The U.S.-based Brookings Institution has established a new infrastructure planning and spending tool aimed at enhancing the place-making framework for spending decisions.
Recently, the think-tank issued a report titled Aligning Investment and Values: How an Economic Value Atlas Can Map Regional Strategies, and a day it later hosted a webinar to offer insights into the strategy.
As explained by Brookings Metro senior fellow Adie Tomer, host of the webinar, the report stems from the realization that the massive injection of infrastructure spending on its way from the Joe Biden administration should be filtered through regional lenses.
The Economic Value Atlas (EVA) process implemented in three participating urban centres, Kansas City, Minneapolis-Saint Paul and Portland, created new organizational strategies for regional investment decision-making.
American communities are dealing with a host of long-term structural conditions as they attempt to boost their economic competitiveness both globally and domestically, Tomer explained, and on top of that, inflation, supply chain problems and other market volatilities have only added to the complexity of the issues they face.
“Now, while those economic conditions are often framed through a national lens, and for really good reasons, each one of them actually touches every single city, town and metropolitan area in different ways,” said Tomer. “We know that places don’t have the same starting points, whether it comes to their industries, their collective expertise across their labour force, or the natural environment where they’re situated.”
The EVA process offers metropolitan leaders guidance in managing the structural conditions to better sync place-based investments with long-term economic goals, he said.
“Simply put, we often make fixed investments in neighbourhoods that can work at odds with our long-range, regional goals,” said Tomer.
U.S. Assistant Secretary of Commerce for Economic Development Alejandra Castillo joined the webinar to offer support for the place-based approach.
“No two regions are alike and it is poor use of federal resources to assume the federal agencies have all the information needed to dictate what industries and capacities should be invested in these regional levels,” said Castillo. “Therefore our place-based approach provides resources for communities to engage in a thoughtful analysis of their own economic development and growth assets.”
The EVA framework involves creating a broad-based leadership team that “sets a stakeholder table with a diverse collection of regional voices”; establishing a research team; setting up a coding and software team that will benchmark neighbourhood performance relative to regional goals; and embarking on a process through which the leadership team works with government and civic leaders to guide policy and investment decisions using EVA outputs.
During the 18 months the EVA program was set up, Portland’s EVA helped create an Equitable Development Index, which advised on a future light rail investment and a region-wide ballot initiative.
In Kansas City, regional planners are using an EVA to enhance a competitive grant program.

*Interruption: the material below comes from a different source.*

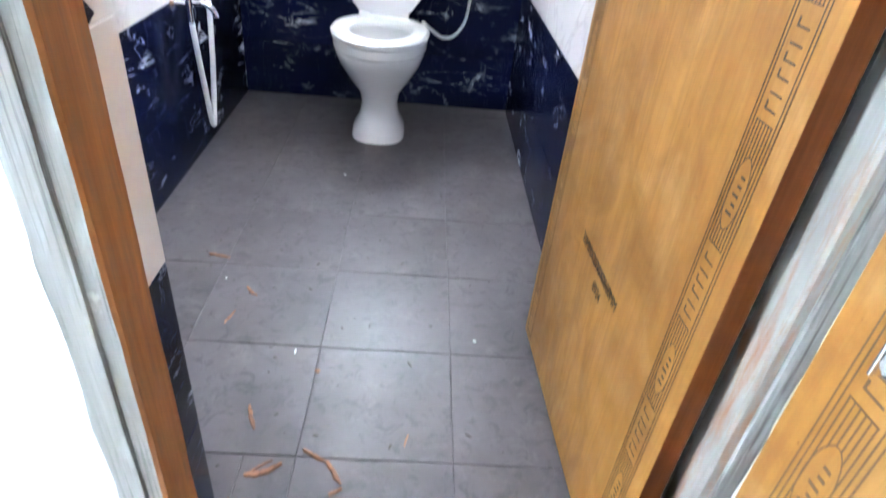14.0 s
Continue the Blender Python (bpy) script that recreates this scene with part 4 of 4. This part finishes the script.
def shaving(x, y, z, length, width, turn, curl, seed):
    """A torn strip of wood: a bent, tapering, twisted ribbon with thickness."""
    rnd = random.Random(seed)
    n = 9
    rings = []
    bend = rnd.uniform(-0.4, 0.4)
    for i in range(n):
        t = i / (n - 1)
        w = width * (0.35 + 0.65 * math.sin(math.pi * (0.1 + 0.85 * t))) * rnd.uniform(0.75, 1.1)
        px, py = (t - 0.5) * length, bend * length * (t - 0.5) ** 2 + rnd.uniform(-0.1, 0.1) * width
        pz = 0.0012 + curl * length * (t - 0.5) ** 2 * 0.8 + rnd.uniform(0, 0.0008)
        th = 0.0012 + 0.10 * width
        rings.append([(px, py - w / 2, pz), (px, py + w / 2, pz + 0.15 * w * curl), (px, py + w / 2 * 0.8, pz + th), (px, py - w / 2 * 0.8, pz + th)])
    ob = to_object("wood_shaving", loft(rings), SHAVING)
    ob.matrix_basis = pose(x, y, z, 0, 0, turn)
    return tagged(ob, "torn reddish brown wood shaving on the floor", "wood shaving", "wood shavings")


rnd = random.Random(8)
LOBBY = ((0.494, 3.018, 0.13, 0.022, 118), (0.426, 2.816, 0.10, 0.022, 95), (0.515, 3.06, 0.05, 0.010, 60), (-0.211, 2.569, 0.035, 0.022, 20), (0.02, 3.24, 0.12, 0.008, -4),
         (-0.09, 3.26, 0.06, 0.009, 12), (0.44, 2.58, 0.05, 0.014, 40), (0.33, 2.70, 0.05, 0.004, -30), (-0.13, 3.03, 0.05, 0.006, 60), (-0.03, 2.89, 0.04, 0.006, 0))
for k, (x, y, length, w, a) in enumerate(LOBBY):
    shaving(x, y, 0.0, length, w, a, 0.4, k)
for k in range(46):
    r = abs(rnd.gauss(0, 0.055))
    a = rnd.uniform(0, 6.28)
    chip = k % 2
    shaving(min(0.605 + r * math.cos(a), 0.655 if chip else 0.64), 2.625 + 1.2 * r * math.sin(a), 0.001 + 0.0026 * (k % 11), rnd.uniform(0.025, 0.055) if chip else rnd.uniform(0.05, 0.11),
            rnd.uniform(0.014, 0.028) if chip else rnd.uniform(0.006, 0.014), rnd.uniform(0, 360), rnd.uniform(0.1, 0.9), 100 + k)
for k in range(14):
    shaving(rnd.uniform(-0.25, 0.5), rnd.uniform(2.95, 3.7), 0.0, rnd.uniform(0.015, 0.05), rnd.uniform(0.003, 0.007), rnd.uniform(-50, 50), 0.2, 300 + k)
BATH = ((0.020, 3.915, 0.112, 0.007, 31), (0.074, 3.925, 0.045, 0.006, -74), (0.022, 4.037, 0.070, 0.014, 25), (0.012, 4.048, 0.050, 0.005, 40), (0.112, 4.076, 0.055, 0.010, -28), (0.153, 4.040, 0.058, 0.011, -57),
        (-0.252, 4.717, 0.062, 0.011, -13), (-0.129, 4.566, 0.048, 0.009, -46), (-0.159, 4.462, 0.050, 0.006, 75), (-0.030, 4.160, 0.065, 0.010, -67), (0.285, 4.122, 0.030, 0.005, 76), (-0.018, 3.95, 0.055, 0.006, -72),
        (0.160, 4.002, 0.026, 0.008, 30), (0.124, 3.943, 0.022, 0.005, 60), (0.081, 4.301, 0.012, 0.011, 0), (0.150, 3.97, 0.016, 0.004, 50))
for k, (x, y, length, w, a) in enumerate(BATH):
    shaving(x, y, BF, length, w, a, 0.3, 200 + k)

bm = bmesh.new()
for k in range(420):
    if k >= 230:
        x, y, z = rnd.uniform(-0.06, 0.62), 3.765 - abs(rnd.gauss(0, 0.07)), 0.0
    elif k < 150:
        x, y, z = rnd.uniform(-0.3, 0.62), min(rnd.uniform(2.2, 3.9), rnd.uniform(2.6, 3.75)), 0.0
    else:
        x, y, z = rnd.uniform(-0.3, 0.5), rnd.uniform(3.95, 5.2), BF
    r = rnd.uniform(0.0008, 0.0035)
    m = Matrix.Translation((x, y, z + r * 0.35)) @ Matrix.Rotation(rnd.uniform(0, 6.28), 4, "Z") @ Matrix.Diagonal((rnd.uniform(1, 3.2), 1, 0.5, 1))
    bmesh.ops.create_icosphere(bm, subdivisions=1, radius=r, matrix=m)
tagged(to_object("floor_dust", bm, DUST), "scattered dark dust and wood crumbs on floors", "dust", "", "stuff")

# plaster lumps on the first door frame
for x, z, r in ((-0.219, 0.905, 0.016), (-0.220, 1.43, 0.010), (-0.218, 1.79, 0.008)):
    bm = bmesh.new()
    bmesh.ops.create_icosphere(bm, subdivisions=2, radius=r, matrix=Matrix.Translation((x, 2.744, z)) @ Matrix.Diagonal((0.9, 0.35, 1.2, 1)))
    for v in bm.verts:
        v.co += 0.15 * r * noise.noise_vector(v.co * 60)
    part("plaster_lump", bm, MORTAR, door_1, "brown mortar lump on the frame")
bm = bmesh.new()
bmesh.ops.create_icosphere(bm, subdivisions=3, radius=0.016, matrix=Matrix.Diagonal((1.1, 0.7, 0.75, 1)))
for v in bm.verts:
    v.co += 0.005 * noise.noise_vector(v.co * 90)
lump = tagged(to_object("wood_knot", bm, FRAME_TAN), "rough pale brown wood knot lying on the white step", "wood scrap")
for x, y, w, d in ((0.025, 5.255, 0.007, 0.006), (0.441, 4.429, 0.007, 0.006), (0.255, 3.894, 0.006, 0.026), (-0.21, 4.62, 0.005, 0.005), (0.02, 4.36, 0.004, 0.014)):
    bm = add_box(bmesh.new(), (-w / 2, -d / 2, 0), (w / 2, d / 2, 0.0022), 0.0008)
    chip = tagged(to_object("plaster_chip", bm, PAPER), "small white plaster chip on the grey tiles", "plaster chip", "plaster chips")
    chip.matrix_basis = pose(x, y, BF, 0, 0, 400 * w)
lump.matrix_basis = pose(-0.002, 3.780, 0.108, 0, 0, 25)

Panellist Elissa Gertler, director of planning and development for Oregon Metro, noted the Portland region has a long history of collaboration among stakeholders to address complex challenges, and that tradition will be relied on to take advantage of today’s emerging opportunities given that they are “not something any of us can do alone.”
Local sectors that will benefit from federal Economic Development Administration support are Portland’s historic black neighbourhood and the mass timber manufacturing sector.
The Black community has “suffered more gentrification, displacement and environmental injustice than anywhere else in our region,” said Gertler, and federal support will be directed to community-driven public investment models.
Kansas City offers investors low costs, said Sheri Gonzales, director of KC Rising, but when the city is compared to others of similar size it is often outpaced economically because “their highs are higher.”
The local challenge is to effectively make the transition from low value to high value industries, said Gonzales, and that is where federal investments can pay dividends.
“We want to make sure that we are placed where we are attracting and retaining the business and the talent that is bringing those high value industries,” she said.
Twin Cities director of community development Lisa Barajas described how data-based climate change research came into play as the region studied the tree canopy with nature conservancy partners and it was realized that not all citizens living in poverty lived in areas of concentrated poverty.
Policies were needed to ensure climate equity, it was realized.
“So we really needed to pull that apart more and be more granular,” said Barajas.